At the critical meeting, President Carter asked me to explain what would happen to them if they didn’t step down. I described the force that had been assembled and the tactics that would be used. “The force will arrive tomorrow,” I told them.
Cédras gave me a long look. Finally, to break the tension, he said, “Hmm, Haiti used to have the smallest army in the Caribbean. Tomorrow we will have the largest.”
Cédras and the junta saw it was time to fold their cards and leave the table.
When the 82nd Airborne arrived the next morning, they were greeted by General Cédras. After it was all over, I was reminded of one of my favorite classical maxims, sometimes attributed to Thucydides: “Of all manifestations of power, restraint impresses men most.”
In their initial phases, the 2001 invasion of Afghanistan and the 2003 invasion of Iraq were extremely successful. Kabul and Baghdad fell quickly. We had taken out the governments, but the lack of clear and achievable follow-on objectives, or the means to achieve them, turned later phases into failures that took years and substantial surge forces to begin to reverse. The surge forces should have been there from the start. Wishful thinking had replaced strategic reality.
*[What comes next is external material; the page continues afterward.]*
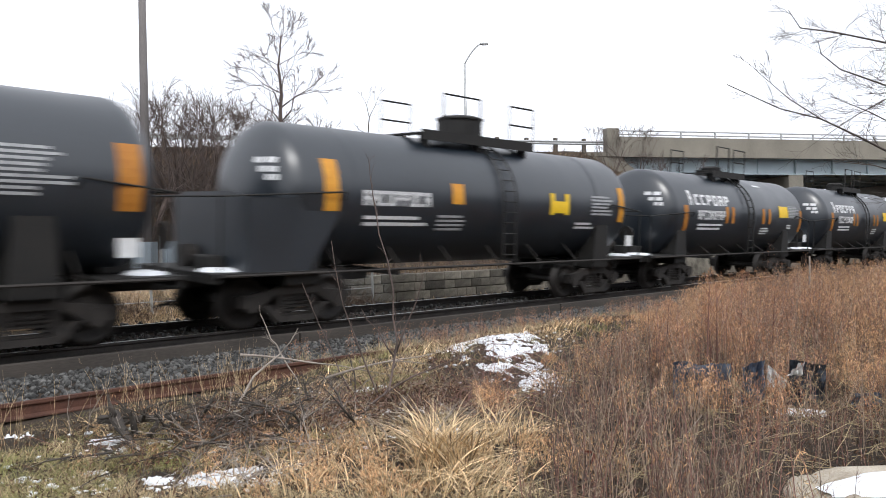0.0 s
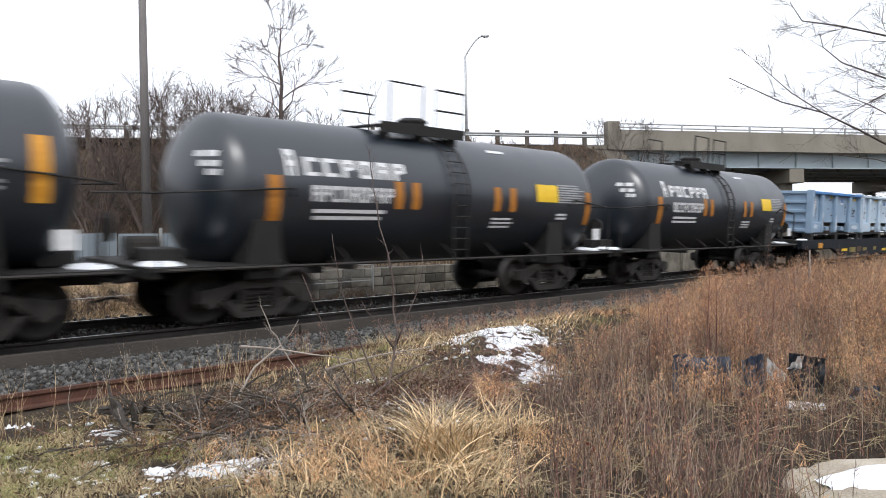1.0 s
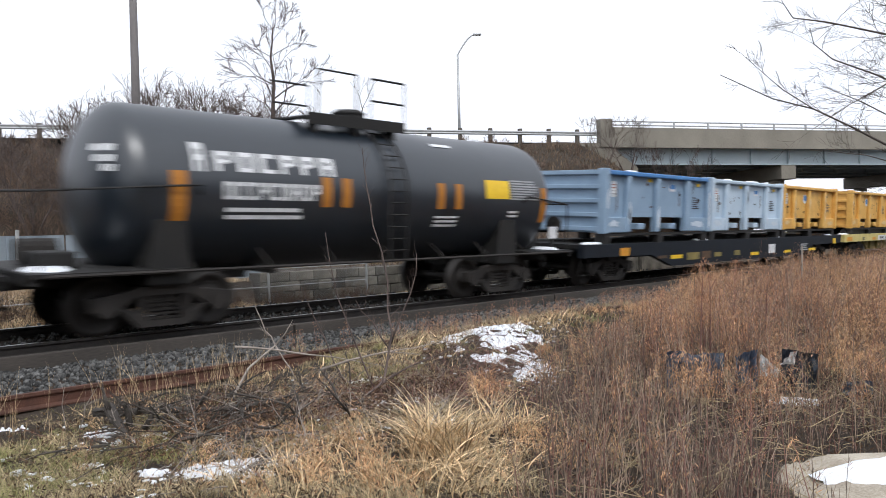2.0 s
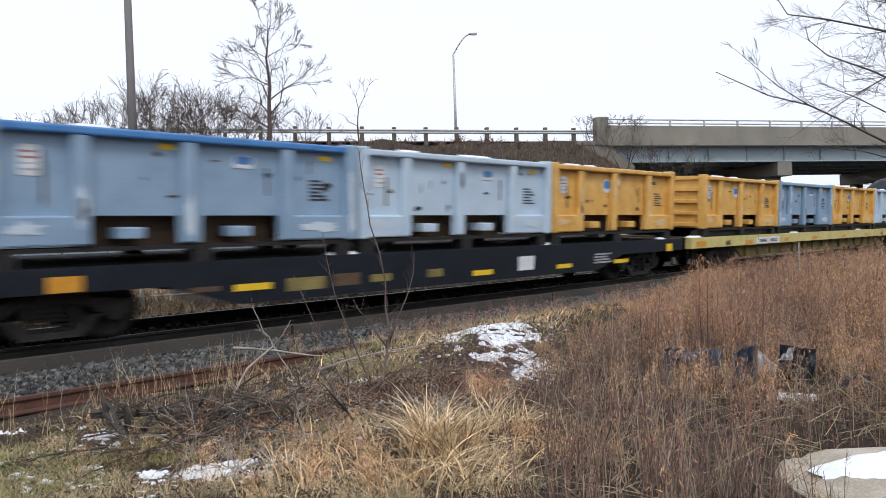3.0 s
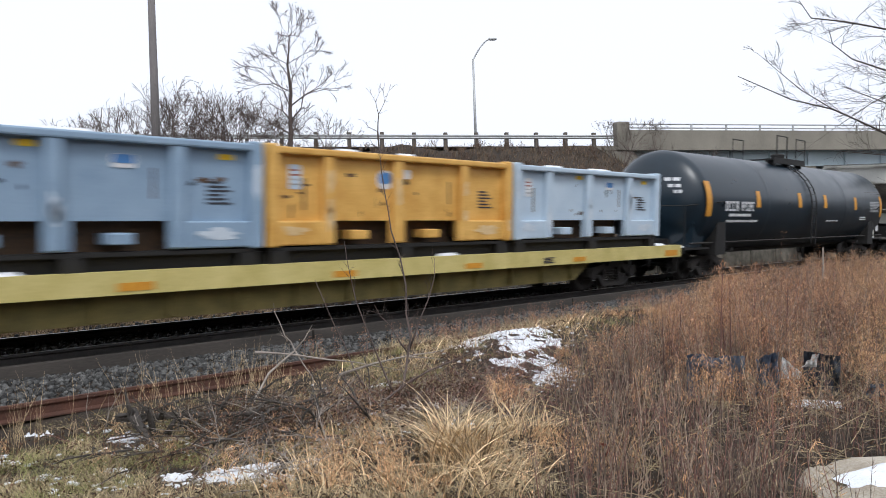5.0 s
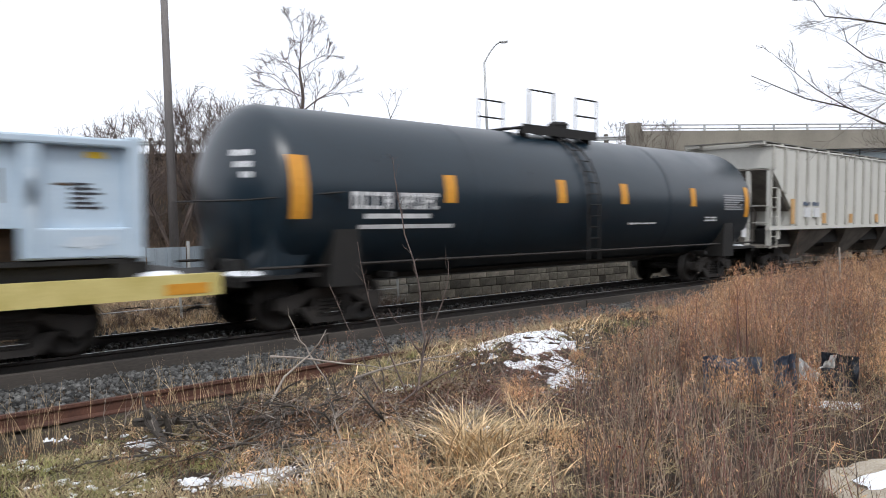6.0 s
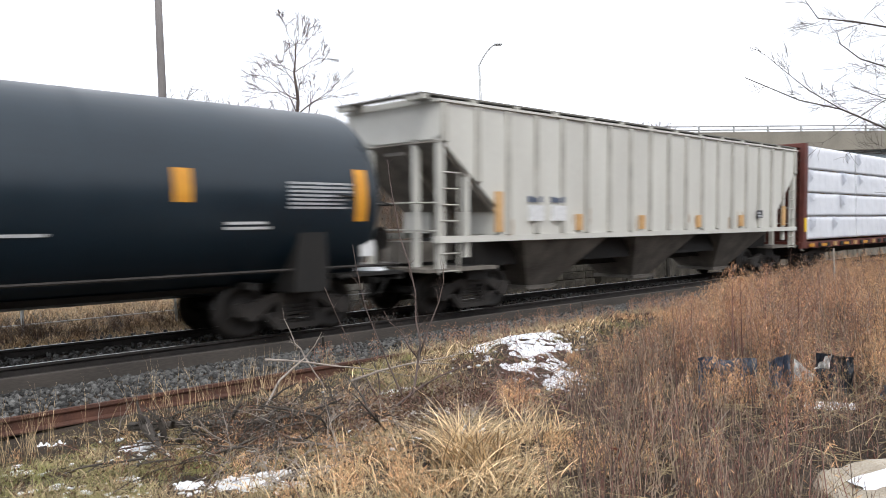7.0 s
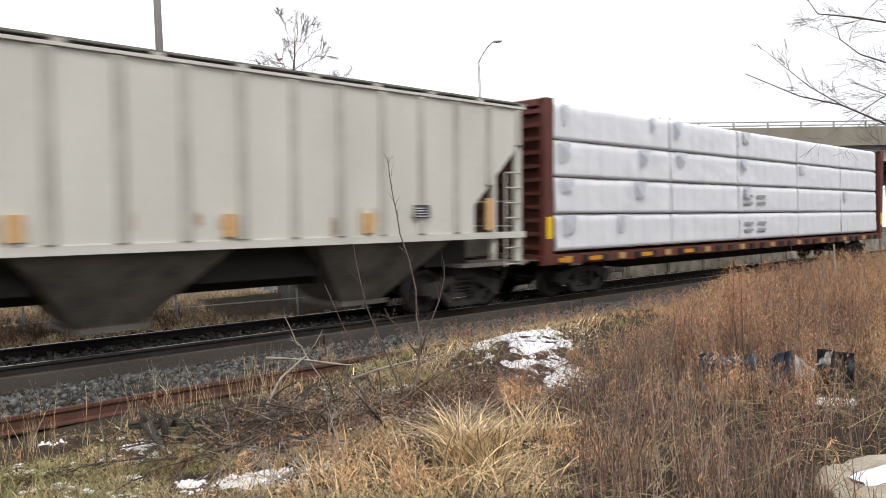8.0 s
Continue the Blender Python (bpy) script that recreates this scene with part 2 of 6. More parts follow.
def soft_box(*d, r=0.02):
    bm = boxes(d)
    bmesh.ops.bevel(bm, geom=bm.edges[:], offset=r, segments=2, affect="EDGES", profile=0.5)
    return bm


def prism(bm, outline, y0, y1):
    """An x-z outline pushed out from y0 to y1."""
    a = [bm.verts.new((x, y0, z)) for x, z in outline]
    b = [bm.verts.new((x, y1, z)) for x, z in outline]
    bm.faces.new(a)
    bm.faces.new(b[::-1])
    for i in range(len(a)):
        j = (i + 1) % len(a)
        bm.faces.new((a[j], a[i], b[i], b[j]))
    return bm


def tube(bm, p0, p1, r0, r1=None, n=8):
    p0, p1 = Vector(p0), Vector(p1)
    q = (p1 - p0).to_track_quat("Z", "Y")
    r1 = r0 if r1 is None else r1
    rings = []
    for p, r in ((p0, r0), (p1, r1)):
        rings.append([bm.verts.new(p + q @ Vector((r * math.cos(2 * math.pi * i / n), r * math.sin(2 * math.pi * i / n), 0))) for i in range(n)])
    for i in range(n):
        j = (i + 1) % n
        bm.faces.new((rings[0][i], rings[0][j], rings[1][j], rings[1][i]))
    bm.faces.new(rings[0][::-1])
    bm.faces.new(rings[1])


def sweep(bm, pts, radii, n=6):
    """One bent, tapering tube through the points."""
    pts = [Vector(p) for p in pts]
    rings = []
    for i, p in enumerate(pts):
        d = (pts[min(i + 1, len(pts) - 1)] - pts[max(i - 1, 0)]).normalized()
        ref = Vector((0, 0, 1)) if abs(d.z) < 0.95 else Vector((0, 1, 0))
        u = d.cross(ref).normalized()
        w = d.cross(u)
        if rings and (rings[-1][0].co - pts[i - 1]).normalized().dot(u) < 0:
            u, w = -u, -w
        r = radii[i]
        rings.append([bm.verts.new(p + u * r * math.cos(2 * math.pi * k / n) + w * r * math.sin(2 * math.pi * k / n)) for k in range(n)])
    for a, b in zip(rings, rings[1:]):
        near = min(range(n), key=lambda k: (b[k].co - pts[rings.index(b)] - a[0].co + pts[rings.index(a)]).length)
        for k in range(n):
            j = (k + 1) % n
            bm.faces.new((a[k], a[j], b[(j + near) % n], b[(k + near) % n]))
    bm.faces.new(rings[0][::-1])
    bm.faces.new(rings[-1])
    bmesh.ops.recalc_face_normals(bm, faces=bm.faces[:])


def path_tube(bm, pts, r, n=6):
    sweep(bm, pts, [r] * len(pts), n)


def raw_mesh(name, verts, faces, material, parent=None, smooth=False):
    """A mesh from arrays; faces is an (n, k) array."""
    me = bpy.data.meshes.new(name)
    faces = np.asarray(faces)
    n, k = faces.shape
    me.vertices.add(len(verts))
    me.vertices.foreach_set("co", np.asarray(verts, dtype=np.float32).ravel())
    me.loops.add(n * k)
    me.loops.foreach_set("vertex_index", faces.astype(np.int32).ravel())
    me.polygons.add(n)
    me.polygons.foreach_set("loop_start", np.arange(0, n * k, k, dtype=np.int32))
    if smooth:
        me.polygons.foreach_set("use_smooth", np.ones(n, dtype=bool))
    me.update(calc_edges=True)
    me.materials.append(M[material])
    ob = new(name, me)
    if parent:
        ob.parent = parent
    return ob


def seg_arrays(segs, sides=3):
    """Tapered sticks from rows of (x0 y0 z0 x1 y1 z1 r0 r1)."""
    s = np.asarray(segs, dtype=np.float64)
    p0, p1, r0, r1 = s[:, :3], s[:, 3:6], s[:, 6], s[:, 7]
    d = p1 - p0
    d /= np.linalg.norm(d, axis=1, keepdims=True) + 1e-9
    up = np.where(np.abs(d[:, 2:3]) > 0.9, np.array([[1.0, 0, 0]]), np.array([[0, 0, 1.0]]))
    u = np.cross(d, up)
    u /= np.linalg.norm(u, axis=1, keepdims=True) + 1e-9
    w = np.cross(d, u)
    ang = np.arange(sides) * 2 * np.pi / sides
    ring = np.cos(ang)[None, :, None] * u[:, None, :] + np.sin(ang)[None, :, None] * w[:, None, :]
    v = np.concatenate([p0[:, None] + ring * r0[:, None, None], p1[:, None] + ring * r1[:, None, None]], 1).reshape(-1, 3)
    i = np.arange(sides)
    j = (i + 1) % sides
    q = np.stack([i, j, j + sides, i + sides], 1)
    f = (q[None] + (np.arange(len(s)) * 2 * sides)[:, None, None]).reshape(-1, 4)
    return v, f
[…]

I could cite many more examples from American military history. And I could draw hundreds more from American corporate and political history—in fact, from just about any human endeavor.
Corporate leaders have to analyze their marketplace, their competitors, and the forces at their disposal. How do you mass your research and development, production, financial, and marketing forces to achieve your corporate goals? How do you deploy your leadership? How do you guard against surprises? When do you risk only using an economy of force? How do you exploit success or turn crisis and failure into an opportunity?
Even the Bible touches on these subjects. Luke 14:31 says:
Or what king, going out to encounter another king in war, will not sit down first and deliberate whether he is able with ten thousand to meet him who comes against him with twenty thousand?
I would rather be the second king with twenty thousand than the first with his ten . . . and also have a clearer objective and a more decisive strategy.